* Description of the task
Give the listing again character for character, but drop the images.

* Information provided
Begin

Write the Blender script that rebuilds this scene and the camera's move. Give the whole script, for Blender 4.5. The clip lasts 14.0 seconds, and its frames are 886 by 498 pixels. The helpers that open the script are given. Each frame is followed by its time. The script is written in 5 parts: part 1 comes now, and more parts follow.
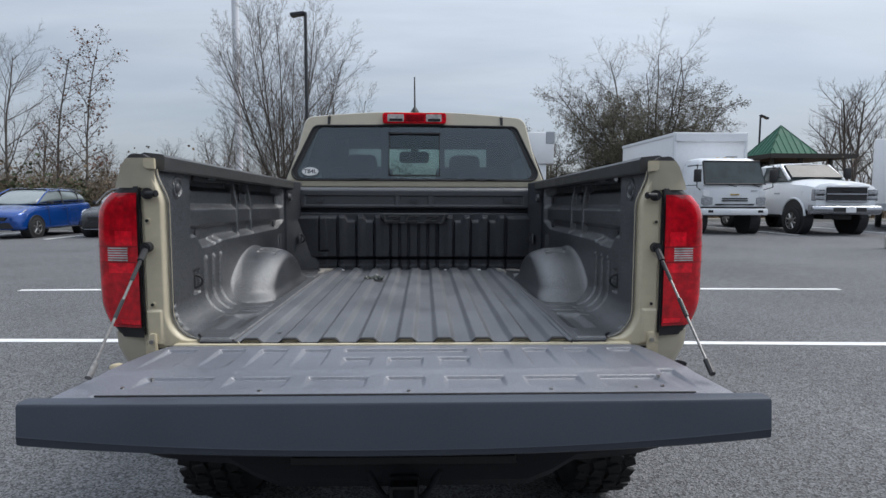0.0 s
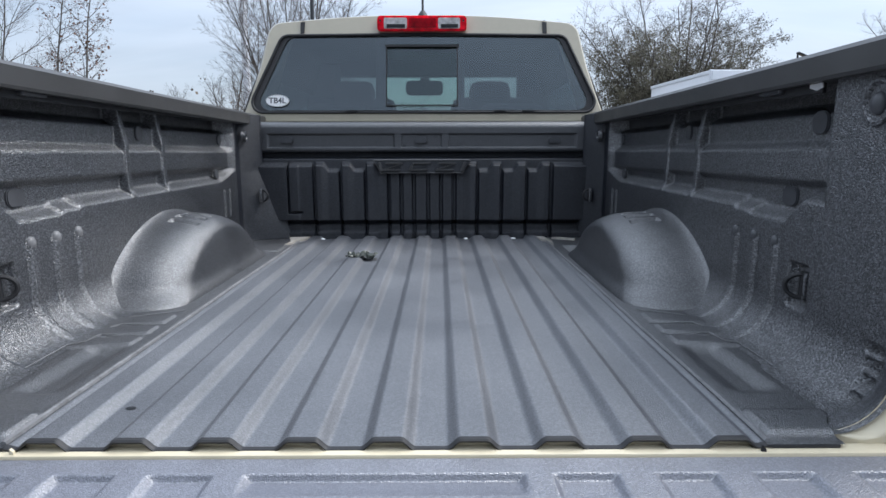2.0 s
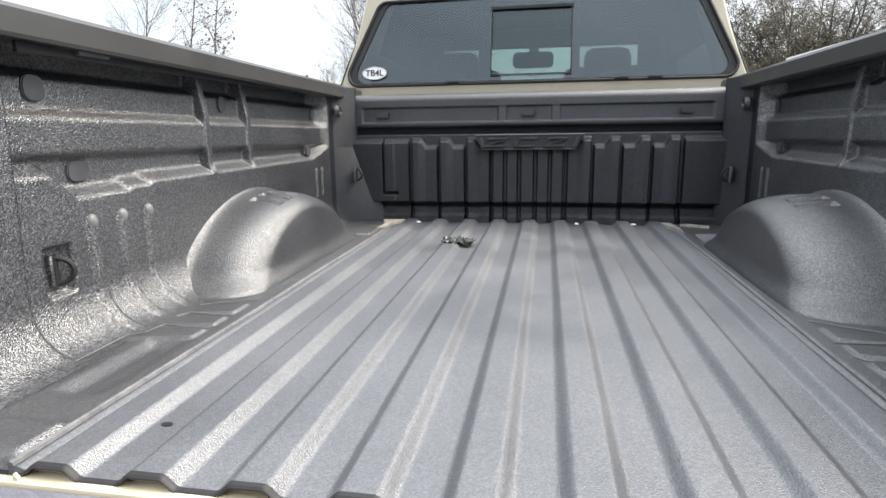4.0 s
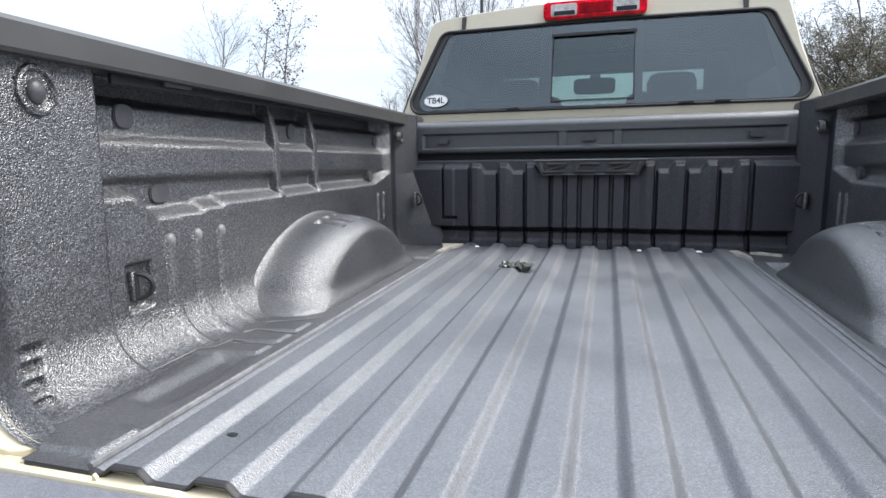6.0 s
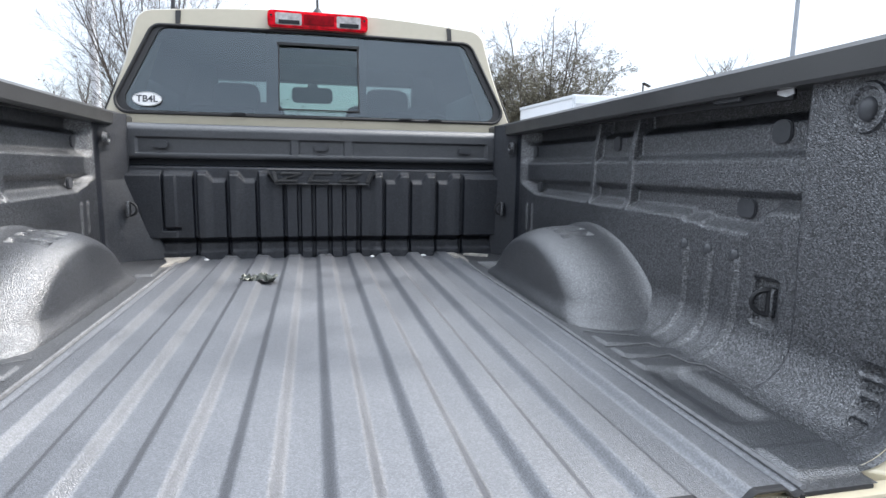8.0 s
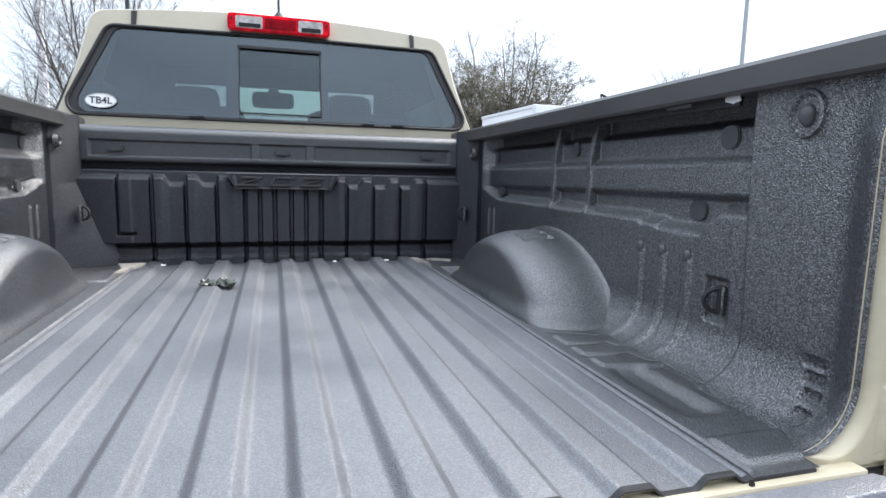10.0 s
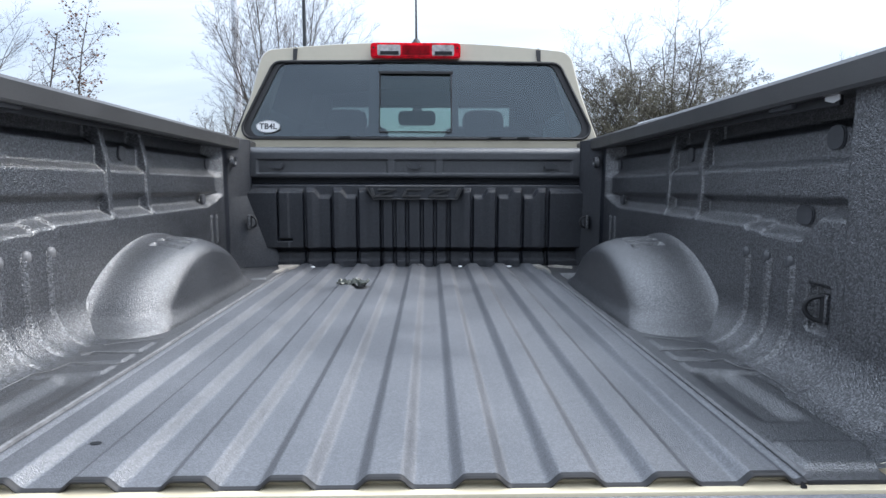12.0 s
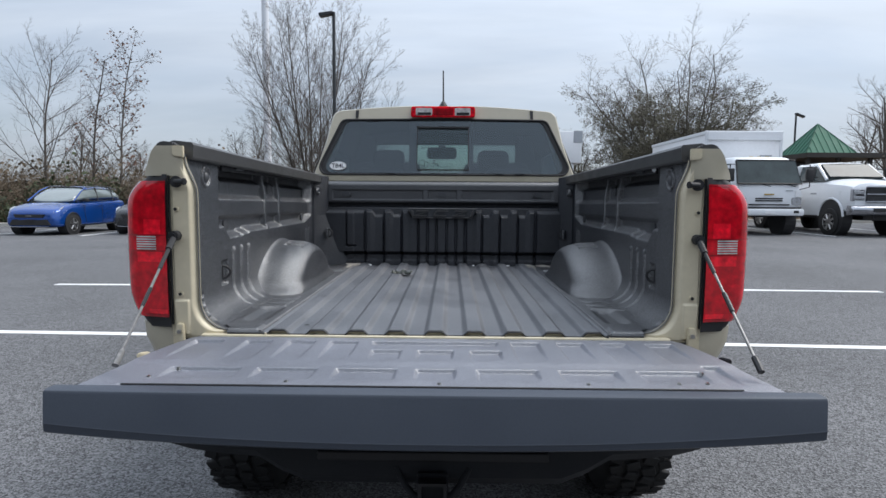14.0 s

End

* Reply
Write the Blender script that rebuilds this scene and the camera's move. Give the whole script, for Blender 4.5. The clip lasts 14.0 seconds, and its frames are 886 by 498 pixels. The helpers that open the script are given. Each frame is followed by its time. The script is written in 5 parts: part 1 comes now, and more parts follow.
0.0 s
2.0 s
4.0 s
6.0 s
8.0 s
10.0 s
12.0 s
14.0 s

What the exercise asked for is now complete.